パイプ・スプリングの湧き水は、古来より知られ、12,000年前には原住民が狩猟の旅の途中で寄っていた。そして紀元前300年ごろ以降は、竪穴式住居を建て、半農耕、半狩猟の生活を送った。後にはアナサジ族がプエブロ式住居を築き、農業に従事した。アナサジ族が去った後は、Paiute(パイユート族)がこの場所の主役となった。パイユート族の中のKaibab Paiute(カイバブ・パイユート族)がパイプ・スプリング付近に定住し、彼らはジュニパーの枝などで茅葺のテントを建て、ときおり鹿、プロングホーン、ウサギなどを捕らえながら、トウモロコシや豆類を耕作し生活していた。また、彼らはバスケット作りの名人でもあった。最盛期には5,500名の人々が住んでいた。しかし、18世紀に入り、ヨーロッパ人との接触で疫病がはやり、ナバホ族やウテ族の略奪を受けて、人口は1870年代にはわずか200名まで減少した。
その次に現れたのはヨーロッパ人、アメリカ人であった。カイバブ・パイユート族と初めて出会ったヨーロッパ人は、カトリックの宣教者であったAntanasio Dominguez(アンタナシオ・ドミンゲス)とSilvestre Velez de Escalante(シルベスタ・ヴェレズ・デ・エスカランテ)らであった。1776年のサンタフェからカリフォルニアへの伝道活動の際に、カイバブ・パイユート族の村を通りかかり、食料とルート情報を得た。1858年にはモルモン教徒のJacob Hamblin(ジェイコブ・ハムリン)はホピ族への伝道活動の途中パイプ・スプリングに立ち寄っている。1870年には、グランド・キャニオンを含めコロラド川流域を探検した
John Wesley Powell(ジョン・ウェズリー・パウエル)がその途中にパイプ・スプリングに立ち寄っている。
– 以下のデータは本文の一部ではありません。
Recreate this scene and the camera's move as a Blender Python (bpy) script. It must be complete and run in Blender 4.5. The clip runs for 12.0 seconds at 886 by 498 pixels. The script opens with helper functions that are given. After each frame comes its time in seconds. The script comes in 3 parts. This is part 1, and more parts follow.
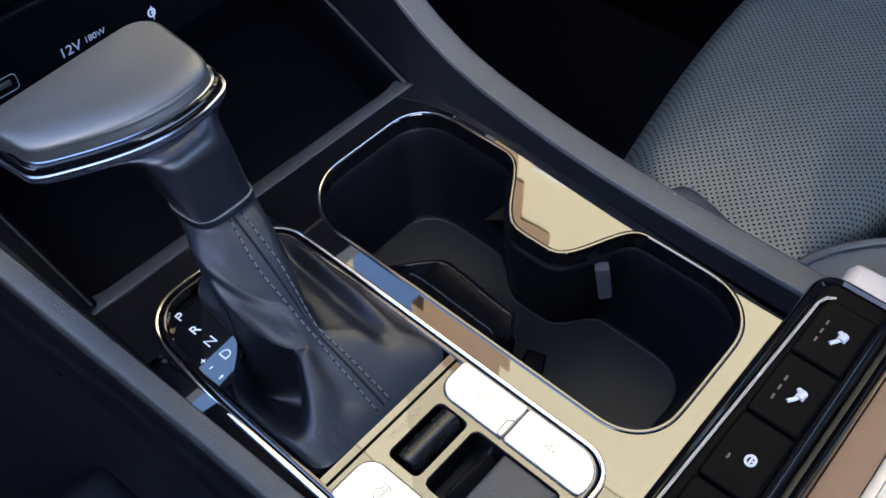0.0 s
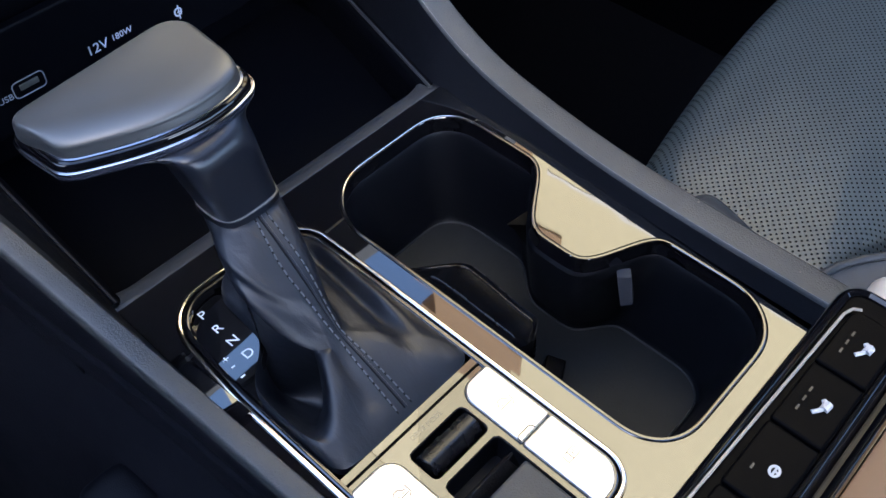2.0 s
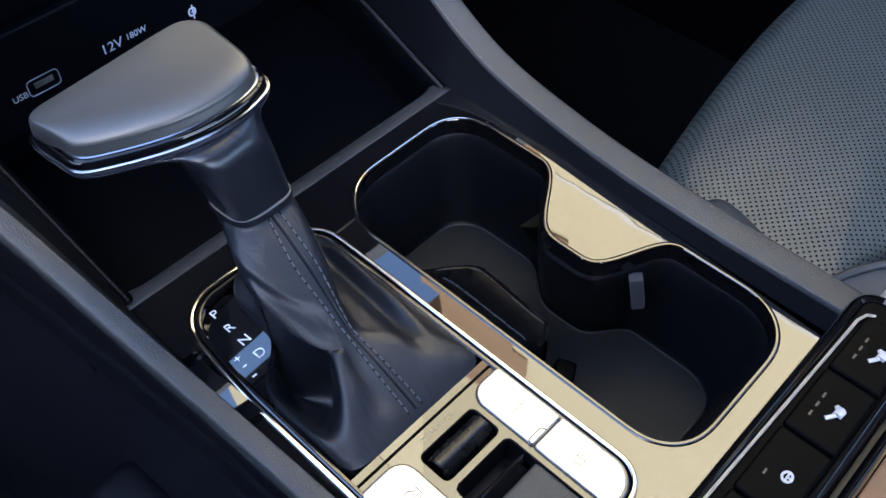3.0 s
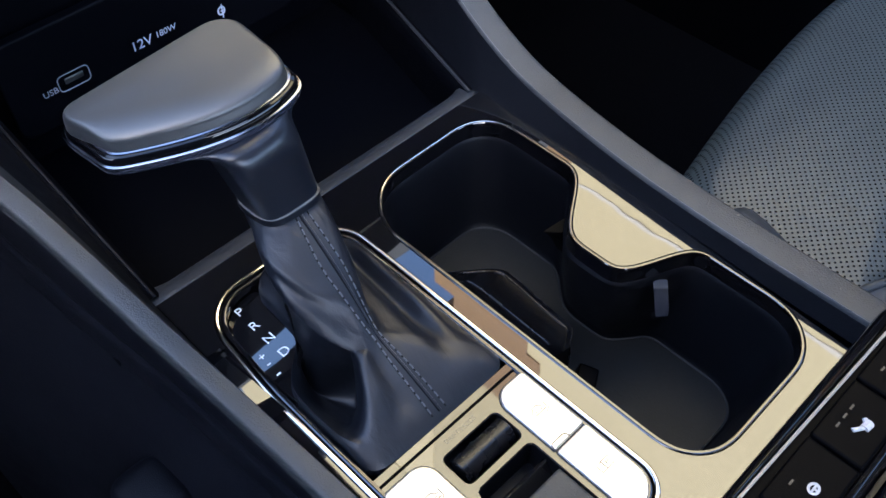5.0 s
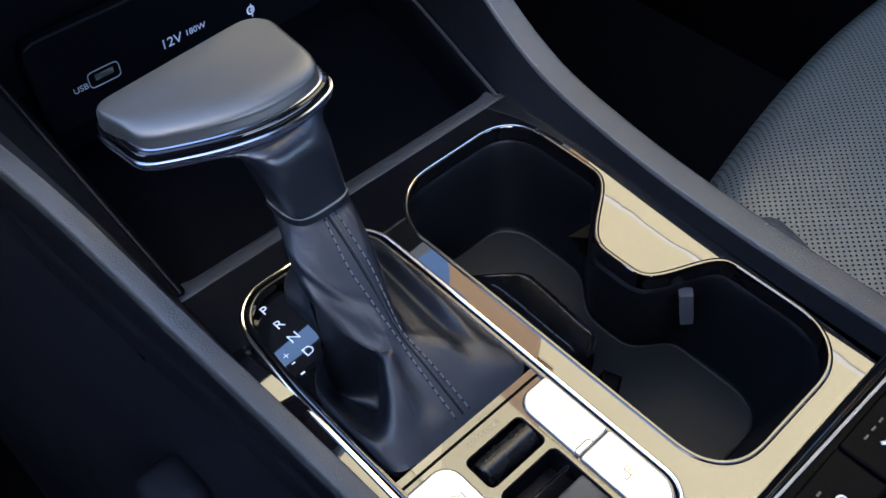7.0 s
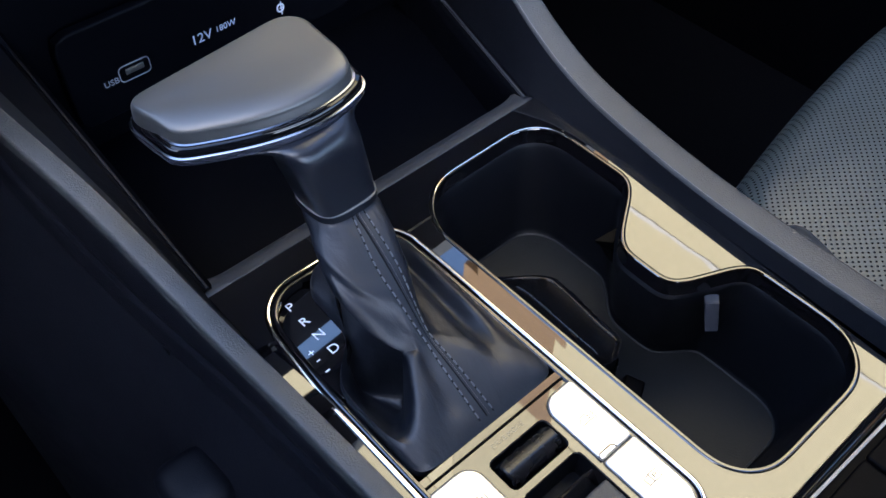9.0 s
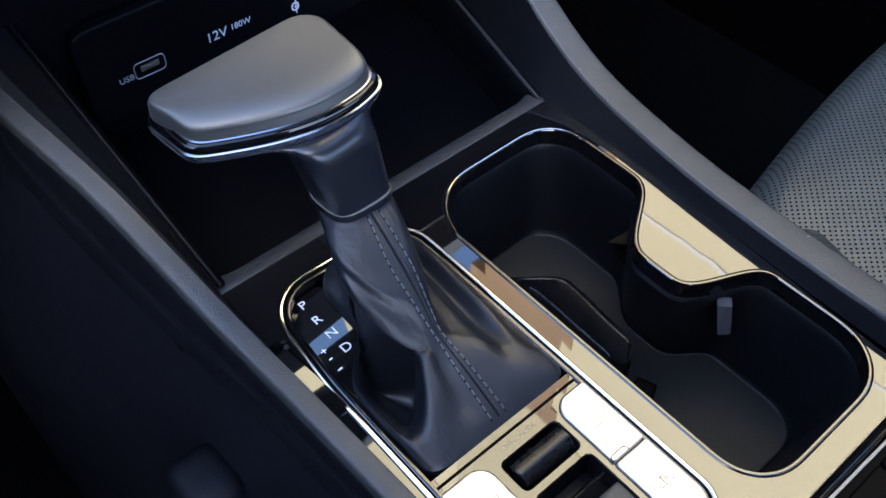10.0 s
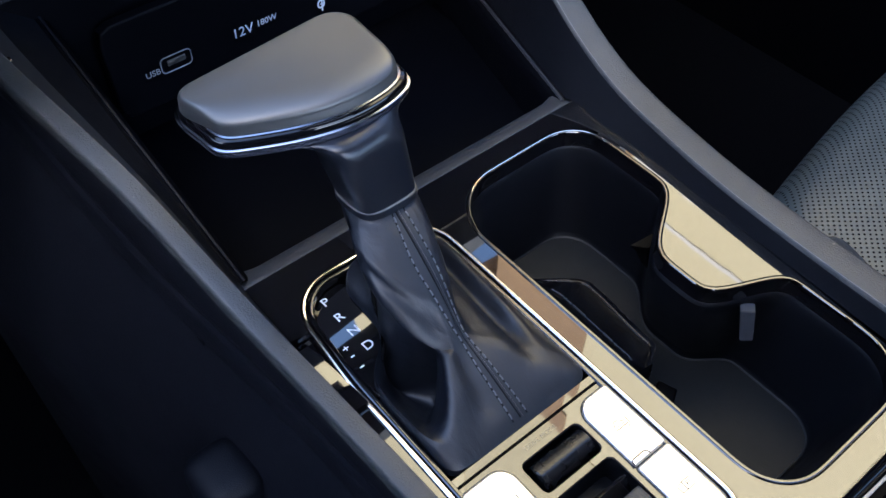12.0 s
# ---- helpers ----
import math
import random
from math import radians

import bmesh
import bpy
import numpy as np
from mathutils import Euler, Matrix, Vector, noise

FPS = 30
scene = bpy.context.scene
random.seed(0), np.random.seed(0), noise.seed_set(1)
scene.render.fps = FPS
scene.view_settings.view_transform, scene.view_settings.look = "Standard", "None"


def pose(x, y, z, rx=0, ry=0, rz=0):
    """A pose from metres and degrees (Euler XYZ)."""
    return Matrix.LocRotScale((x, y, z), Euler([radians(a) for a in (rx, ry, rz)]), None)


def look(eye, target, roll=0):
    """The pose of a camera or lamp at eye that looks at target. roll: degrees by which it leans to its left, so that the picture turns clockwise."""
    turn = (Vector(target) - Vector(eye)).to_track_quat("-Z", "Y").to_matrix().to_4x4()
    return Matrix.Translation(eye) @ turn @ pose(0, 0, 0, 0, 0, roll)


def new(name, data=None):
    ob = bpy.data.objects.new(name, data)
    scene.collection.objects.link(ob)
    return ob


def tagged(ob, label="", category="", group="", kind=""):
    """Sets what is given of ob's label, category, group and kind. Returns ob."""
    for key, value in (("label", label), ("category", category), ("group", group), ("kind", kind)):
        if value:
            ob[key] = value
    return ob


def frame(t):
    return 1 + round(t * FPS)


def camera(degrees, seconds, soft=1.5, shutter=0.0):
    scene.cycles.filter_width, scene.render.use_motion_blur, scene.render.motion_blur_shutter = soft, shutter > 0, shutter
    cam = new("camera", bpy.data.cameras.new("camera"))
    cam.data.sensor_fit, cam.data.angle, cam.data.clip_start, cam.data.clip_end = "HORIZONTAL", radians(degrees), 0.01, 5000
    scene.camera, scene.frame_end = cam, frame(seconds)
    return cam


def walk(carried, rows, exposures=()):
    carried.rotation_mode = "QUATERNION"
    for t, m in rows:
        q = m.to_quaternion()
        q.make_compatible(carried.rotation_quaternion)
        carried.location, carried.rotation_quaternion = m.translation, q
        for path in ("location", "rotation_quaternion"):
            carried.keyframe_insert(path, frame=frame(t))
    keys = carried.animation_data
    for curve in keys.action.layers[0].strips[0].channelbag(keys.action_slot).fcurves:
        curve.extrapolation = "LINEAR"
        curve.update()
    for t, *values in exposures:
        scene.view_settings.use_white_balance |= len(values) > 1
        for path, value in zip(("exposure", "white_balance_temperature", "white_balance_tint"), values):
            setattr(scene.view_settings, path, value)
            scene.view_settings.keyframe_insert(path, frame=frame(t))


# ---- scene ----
cam = camera(52.0, 12.0)
# seconds, eye (cm), yaw, pitch, roll (degrees)
ROWS = [
    (0.0, -18.006, -26.989, 33.146, -48.396, -50.213, -0.172),
    (0.5, -18.094, -26.901, 33.147, -48.094, -50.157, -0.133),
    (1.0, -18.165, -26.801, 33.145, -47.804, -50.118, -0.088),
    (1.5, -18.247, -26.702, 33.172, -47.529, -50.092, -0.037),
    (2.0, -18.341, -26.615, 33.185, -47.223, -50.033, 0.012),
    (2.5, -18.437, -26.527, 33.182, -46.904, -49.967, 0.073),
    (3.0, -18.540, -26.443, 33.178, -46.593, -49.891, 0.139),
    (5.0, -18.920, -26.086, 33.192, -45.220, -49.714, 0.319),
    (5.5, -19.013, -25.994, 33.180, -44.888, -49.656, 0.366),
    (6.0, -19.114, -25.902, 33.186, -44.560, -49.612, 0.410),
    (6.5, -19.215, -25.815, 33.186, -44.216, -49.559, 0.467),
    (7.0, -19.319, -25.723, 33.166, -43.850, -49.512, 0.519),
    (9.0, -19.737, -25.363, 33.194, -42.449, -49.479, 0.750),
    (9.5, -19.852, -25.276, 33.200, -42.111, -49.478, 0.821),
    (10.0, -19.965, -25.185, 33.187, -41.768, -49.472, 0.894),
    (10.5, -20.081, -25.087, 33.173, -41.468, -49.471, 0.987),
    (11.0, -20.204, -25.007, 33.184, -41.171, -49.472, 1.072),
    (11.5, -20.313, -24.927, 33.175, -40.881, -49.470, 1.139),
    (12.0, -20.389, -24.850, 33.159, -40.641, -49.470, 1.200),
]
EXPOSURE = 3.38
walk(cam, [(t, pose(x / 100, y / 100, z / 100, 90 + pitch, 0, yaw) @ pose(0, 0, 0, 0, 0, roll)) for t, x, y, z, yaw, pitch, roll in ROWS],
     exposures=[(0.0, EXPOSURE, 5590, 10), (12.0, EXPOSURE, 5590, 10)])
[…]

1850年末、モルモン教徒は、ソルト・レイク・シティーから西部各地に広がっていった。湧き水と牧草のあるパイプ・スプリングは、畜産業を営む者にとって移住に好都合のところであった。1863年にJames Whitmore(ジェームズ・ウィットモア)はパイプ・スプリングの周囲160エーカー(64ha)の土地を手に入れ、牧場、果樹園を始めた。しかし、翌年にはナバホ族の略奪が始まり、1866年に家畜を奪ったナバホ族を追跡するうちにウィットモアは殺されてしまった。その後、モルモン教徒とナバホ族の間で報復合戦が行われた。1868年には、モルモン教徒の民兵がパイプ・スプリングに対ナバホの小さな拠点を築いた。
モルモン教の指導者
Brigham Young(ブリガム・ヤング)は、寄付で増えた家畜のための牧場としてパイプ・スプリングの地を選び、Anson Perry Winsor(アンソン・ペリー・ウィンザー)を管理人に任命した。1870年にウィンザーはパイプ・スプリングにWinsor Castle(ウィンザー城)と呼ばれた堅固な住居兼砦を築いた。ナバホ族などの襲来に備えて、入り口は頑丈な扉を設置し、2階からは遠くの砂煙が見えるように考慮された。そして1871年には他のモルモン教徒のコミュニティーやソルト・レイク・シティーと結ぶ電報網が設置された。ここで作られたバターやチーズ、肉用牛は55マイル(88km)離れたSt. George(セント・ジョージ)の町に出荷され、牧場は繁盛し、1879年には2,200頭を数えるに至った。また、かつてモルモン教は重婚を認めていたため、各地で迫害された重婚者の家族がウィンザー城に避難してきた。家畜数の増加によって環境上の影響も現れたため、モルモン教会は、1895年にパイプ・スプリング牧場を売却した。牧場は民間人の手で引き続き続けられたが、牧草地の減少に旱魃が重なり、カイバブ・パイユート族の生活にも深刻な影響が現れ始めたため、連邦政府は、1907年に、パイプ・スプリング周囲を除き、カイバブ・パイユート自治区を設定した。しかし、その後も水と土地の利用権を巡る争いは続いたという。
ウィンザー城
ところでここを訪れると、パイプ・スプリングはどこで見られるのかと思うことだろう。パイプ・スプリングは見ることはできない。パイプ・スプリングはウィンザー城の応接間の下から湧き出ているという。それを導管でチーズ、バター作りの部屋や家畜の水のみ場である池まで引いている。このため、ウィンザー城の中では最も応接間が涼しく過ごしやすい場所であったという。大事なパイプ・スプリングは盗られないように、ちゃんと匿われていたというわけである。